Maybe it's because I'm a paranoid first time mom. Maybe it's because I watch too much news, or simply that I've heard too many horror stories.
I was still active duty military when I had Baby Girl. I was extremely lucky, too. Not only did I get 6 weeks of leave to heal and take care of my baby, but they let me take an additional 2 weeks on top of that because my PPD (postpartum depression) was so bad. I know a lot of people aren't afforded that luxury and to this day I am so very grateful for the help I received.
Still, being active duty meant I couldn't just stay home. I couldn't call up and quit, or hand them my two weeks notice. I had to go back to work eventually. It was one of the hardest things I've ever had to do. Even with both incomes, finding daycare we could afford wasn't easy. Finding daycare we could afford and I felt comfortable with was next to impossible. The truth was, I wasn't comfortable with anywhere. I didn't feel as though I could trust anyone to take care of my child.
Huzzy went back out to sea shortly after Baby Girl was born, so finding a daycare was left to me. I was so scared.
Children were dying in day care. Day cares have lost children. Some of the day care workers are even abusive towards these poor kids.

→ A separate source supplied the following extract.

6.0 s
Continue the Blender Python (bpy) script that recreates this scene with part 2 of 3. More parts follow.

Yes, I know that there are wonderful, safe day cares. I know there are fantastic people that will care for your child and do everything by the books. I understand this logically. In my heart though, I've never been so panicked about leaving her somewhere.
After a lot of looking, research and calling around I found a daycare that I felt alright with. I was still nervous, but I felt like I could trust them. Thank God my Bestie came to visit that week. She was the one that made me drop Baby Girl off at the daycare and walk away. She was wonderful and supportive, and didn't bat an eye at my sudden panic attack 2 hours later. Bestie just saw the look in my eye, got in the car and went with me to go make sure my daughter was safe.

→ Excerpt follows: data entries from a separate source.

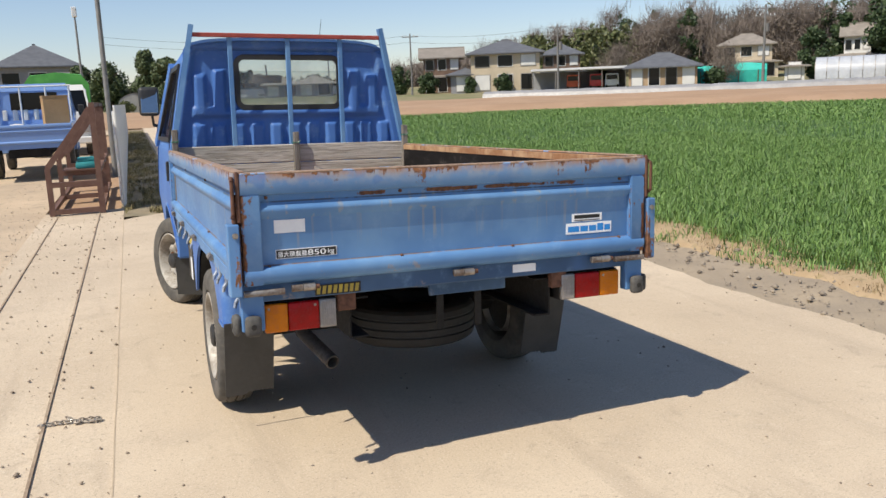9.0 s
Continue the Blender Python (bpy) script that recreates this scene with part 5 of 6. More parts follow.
CANOPY = simple("green_canvas", (0.10, 0.36, 0.07), (0.06, 0.26, 0.05), 3, 0.8, 0, 0.4)
canvas = flat_truck("canvas_truck", "white truck with green canvas canopy", (-2.25, 23.2), 0, PAINT_TRUCK_WHITE, 1.72, 2.0, 3.4, 0.85, 0.36)
bm = B()
loft(bm, [[(-0.88, y, 0.98), (-0.89, y, 2.05), (-0.7, y, 2.30 + 0.04 * math.sin(y * 4)), (0, y, 2.40), (0.7, y, 2.30 + 0.04 * math.sin(y * 4)), (0.89, y, 2.05), (0.88, y, 0.98)] for y in (1.6 + 0.37 * k for k in range(10))])
part("canopy", bm, CANOPY, canvas, "green canvas canopy", smooth=30)


def box_truck(at, yaw, label, size=(1.95, 4.6, 2.15), z=0.95):
    ob = flat_truck("box_truck", label, at, yaw, PAINT_TRUCK_WHITE, size[0], 2.3, size[1], z, 0.05)
    bm = B()
    box(bm, -size[0] / 2, size[0] / 2, 1.6, 1.6 + size[1], z, z + size[2], 0.03)
    part("cargo_box", bm, PANEL_WHITE, ob, "plain white cargo box", smooth=40)
    for s in (-1, 1):
        bm = B()
        box(bm, *sorted((s * (size[0] / 2 - 0.02), s * (size[0] / 2 + 0.015))), 1.58, 1.62 + size[1], z + size[2] - 0.09, z + size[2] + 0.012)
        part("edge_rail", bm, BARE, ob)
    for x in (-0.35, 0.35):
        bm = B()
        tube(bm, (x, 1.63 + size[1], z + 0.08), (x, 1.63 + size[1], z + size[2] - 0.08), 0.02)
        part("door_bar", bm, BARE, ob)
    return ob


box_truck((-13.7, 24.7), 180, "white box truck behind the parked cars", (1.95, 3.5, 1.85), 0.9)
box_truck((-25.2, 27.5), 112, "long white box truck at the yard edge", (2.1, 6.5, 1.95), 1.25)


def sheet_shed(at, yaw, size, label):
    """A flat-roofed shed of upright sheets, with a roof edge and a wide door."""
    w, d, h = size
    ob = thing("shed", pose(at[0], at[1], 0, 0, 0, yaw), label, "shed")
    bm = B()
    n = int(w / 0.3)
    prism(bm, [(-w / 2 + w * k / n, -d / 2 - (0.03 if k % 2 else 0)) for k in range(n + 1)] + [(w / 2, d / 2), (-w / 2, d / 2)], 2, 0, h)
    part("wall", bm, SHED_GREY, ob)
    bm = B()
    box(bm, -w / 2 - 0.25, w / 2 + 0.25, -d / 2 - 0.35, d / 2 + 0.2, h, h + 0.22, 0.02)
    part("roof", bm, SHED_ROOF, ob)
    bm = B()
    box(bm, -w * 0.2, w * 0.2, -d / 2 - 0.06, -d / 2 - 0.035, 0, h * 0.75, 0.01)
    part("door", bm, SHED_ROOF, ob)


SHED_GREY = simple("weathered_grey_sheet", (0.30, 0.30, 0.295), (0.22, 0.22, 0.215), 0.8, 0.7, 0, 0.2)
SHED_ROOF = simple("dull_brown_grey_roof", (0.17, 0.155, 0.14), (0.12, 0.11, 0.10), 1.5, 0.8, 0, 0.2)
sheet_shed((-26.5, 51.5), 28, (9.0, 5.0, 3.6), "low grey sheet shed at the back of the yard")
sheet_shed((-43.0, 42.0), 44, (11.0, 6.0, 3.0), "long grey sheet shed beside the dark trees")
SIGN = [("green_skip", (-40.5, 13.6), (1.2, 0.9, 1.6), simple("green_skip_paint", (0.02, 0.10, 0.05), None, 3, 0.6), "dark green steel skip at the yard edge"),
        ("blue_crate", (-37.0, 14.3), (0.8, 0.8, 1.1), simple("blue_crate_plastic", (0.03, 0.14, 0.35), None, 3, 0.5), "blue plastic crate at the yard edge"),
        ("white_tank", (-34.0, 14.3), (0.8, 0.7, 1.2), PANEL_WHITE, "white tank at the yard edge"),
        ("yellow_machine", (-31.3, 14.3), (1.0, 0.8, 1.0), simple("yellow_machine_paint", (0.55, 0.36, 0.03), None, 3, 0.5), "yellow machine housing at the yard edge")]
for nm, (x, y), (w, d, h), mat, label in SIGN:
    ob = thing(nm, pose(x, y, 0, 0, 0, 20), label, nm.split("_")[1])
    bm = B()
    box(bm, -w, w, -d, d, 0.12, h, 0.06, 2)
    part("housing", bm, mat, ob, smooth=40)
    for s in (-1, 1):
        bm = B()
        box(bm, s * w * 0.8 - 0.06, s * w * 0.8 + 0.06, -d, d, 0, 0.13)
        part("skid", bm, UNDER, ob)


# ---- beside the road: trestle, fence, poles ----
BROWN_STEEL = simple("brown_primer_steel", (0.115, 0.055, 0.04), (0.16, 0.09, 0.065), 8, 0.7)
trestle = thing("steel_trestle", pose(0, 0, 0), "brown steel trestle frame beside the fence", "frame")
for y in (9.0, 10.9, 12.8):
    x0, x1 = road_x(-2.12, y), road_x(-1.52, y)
    for a, b in (((x0, y, 0.0), (x0, y, 0.62)), ((x0, y, 0.62), (x1 - 0.02, y, 1.36)), ((x1, y, 0.0), (x1, y, 1.42)), ((x0 - 0.04, y, 0.05), (x1 + 0.04, y, 0.05)), ((x0, y, 0.40), (x1, y, 0.40))):
        bm = B()
        wd = 0.064 + 0.005 * abs(b[2] - a[2]) + 0.006 * abs(a[2] - 0.05)
        bar(bm, a, b, wd, wd + 0.003, (0, 1, 0))
        part("strut", bm, BROWN_STEEL, trestle)
for y in (9.06, 10.96, 12.86):
    bm = B()
    box(bm, road_x(-1.52, y) - 0.035, road_x(-1.52, y) + 0.035, y - 0.02, y + 0.30, 0.10, 1.39, 0.006)
    part("upright_board", bm, BROWN_STEEL, trestle)
bm = B()
box(bm, road_x(-2.08, 11), road_x(-1.58, 11), 10.80, 11.35, 0.44, 0.46)
part("shelf_board", bm, BROWN_STEEL, trestle)
for x, z in ((-2.12, 0.05), (-1.52, 0.05), (-1.52, 0.55), (-1.52, 1.40)):
    bm = B()
    bar(bm, (road_x(x, 9), 9.0, z), (road_x(x, 12.8), 12.8, z), 0.058, 0.058)
    part("beam", bm, BROWN_STEEL, trestle)
for k, (y, c) in enumerate(((11.08, (0.03, 0.28, 0.30)),)):
    ob = thing("bundle", pose(road_x(-1.75, y), y, 0.46, 0, 0, 10 * k), "small bundle of folded sheet on the trestle", "bundle")
    bm = B()
    box(bm, -0.16, 0.16, -0.2, 0.2, 0, 0.10, 0.03, 2)
    box(bm, -0.13, 0.15, -0.16, 0.18, 0.10, 0.16, 0.02, 2)
    part("sheet", bm, simple("bundle_sheet", c, None, 9, 0.6), ob, smooth=40)

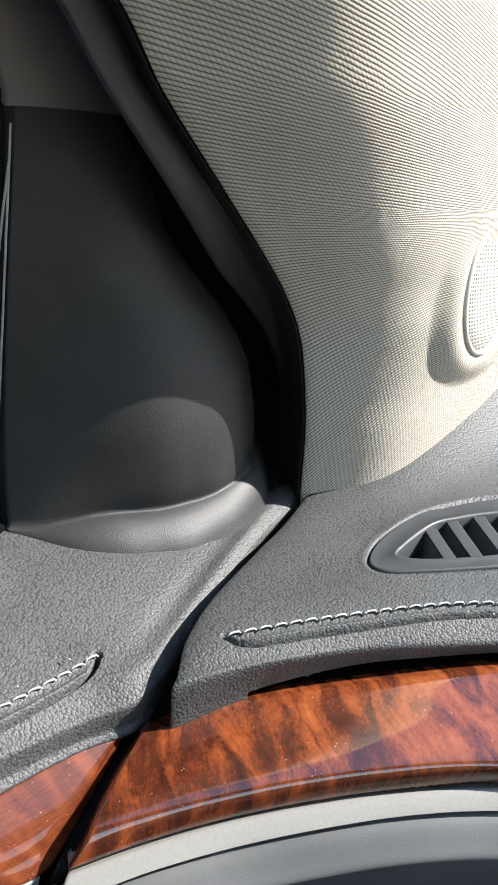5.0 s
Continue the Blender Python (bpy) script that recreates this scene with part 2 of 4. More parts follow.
HEADLINER = ground_material("headliner", (0.46, 0.43, 0.38), (0.54, 0.51, 0.46), 120.0)
CARPET = ground_material("carpet", (0.05, 0.047, 0.042), (0.08, 0.075, 0.068), 200.0)


# ---- shape helpers ----
def finish(name, bm, mat, parent=None, label="", smooth=True, face=None, kind=""):
    if face is not None:
        s = sum((f.normal.dot(Vector(face)) * f.calc_area() for f in bm.faces), 0.0)
        if s < 0:
            bmesh.ops.reverse_faces(bm, faces=bm.faces)
    me = bpy.data.meshes.new(name)
    bm.to_mesh(me)
    bm.free()
    if smooth:
        me.shade_smooth()
    me.materials.append(mat)
    ob = new(name, me)
    if parent is not None:
        ob.parent = parent
    if label or kind:
        tagged(ob, label=label, kind=kind)
    return ob


def part(name, bm, mat, parent, label="", smooth=True, face=None):
    return finish(name, bm, mat, parent, label, smooth, face)


def thing(name, label, category, group="", kind="", at=(0, 0, 0)):
    ob = new(name)
    ob.location = at
    ob.empty_display_size = 0.02
    return tagged(ob, label, category, group, kind)


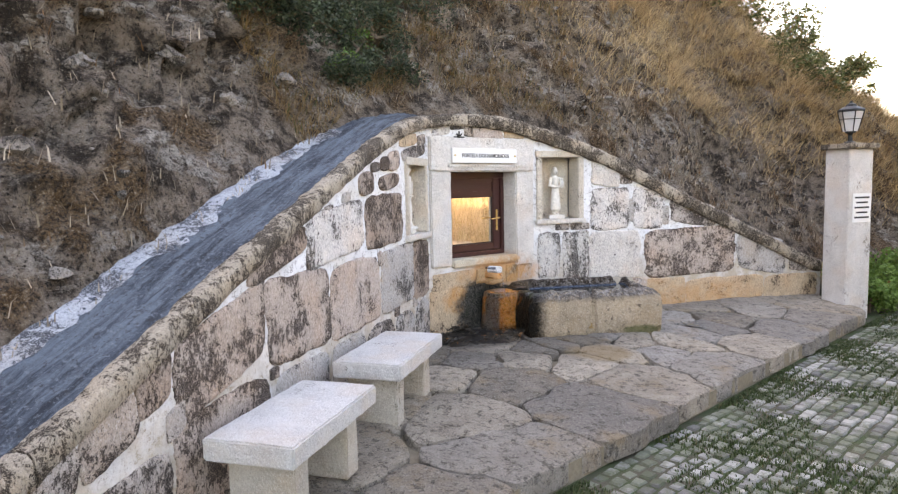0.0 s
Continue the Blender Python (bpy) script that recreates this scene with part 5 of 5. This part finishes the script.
low6, high6, tip = ring6(0.085, 0.152), ring6(0.145, 0.40), LM @ Vector((0, 0, 0.50))
for k in range(6):
    j = (k + 1) % 6
    bm = bmesh.new()
    bm.faces.new([bm.verts.new(v) for v in (low6[k], low6[j], high6[j], high6[k])])
    bmesh.ops.solidify(bm, geom=bm.faces[:], thickness=0.004)
    part("pane", bm, LAMPGLASS, lantern, smooth=False)
    part("glazing_bar", tube([low6[k], high6[k]], 0.007, 8), IRON, lantern)
    part("rim_bar", tube([high6[k], high6[j]], 0.009, 8), IRON, lantern)
part("roof", lathe([(0.155, 0.405), (0.15, 0.42), (0.09, 0.455), (0.06, 0.462), (0.055, 0.485), (0.02, 0.50), (0.012, 0.53)], 6, LM), IRON, lantern)
for z, r in ((0.30, 0.124),):
    band = ring6(r, z)
    for k in range(6):
        part("middle_bar", tube([band[k], band[(k + 1) % 6]], 0.005, 6), IRON, lantern)

# lantern-height grey post beside the near end of the wall
post = thing("marker_post", "thin pale grey metal post beside the wall's low end", "post")
part("shaft", tube([(-1.50, 2.43, -0.3), (-1.53, 2.45, 1.12)], [0.022, 0.018], 12), POST, post)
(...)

I never did have any problems with the daycare we chose. In the beginning I would use my lunch break to run back and check up on her. She was always fine. In fact, as time went on and I got to know the women even better, I began to feel completely comfortable leaving her there while I went to work. I finished my time in the military when Baby Girl was 8 1/2 months old, and I've been home with her ever since. She drives me crazy, but I feel incredibly blessed that I can be here with her.
There are a lot of steps that go into finding a good daycare, and it's pretty easy to find a basic list. I used the one on BabyCenter, as well as a long list I was given from Fleet and Family's visiting nurses.
The only I can say is trust your gut. And check references. It's a scary thing trusting someone else with your child, but sometimes that's what you have to do.
Is your child in daycare? How did you choose which daycare to put them in?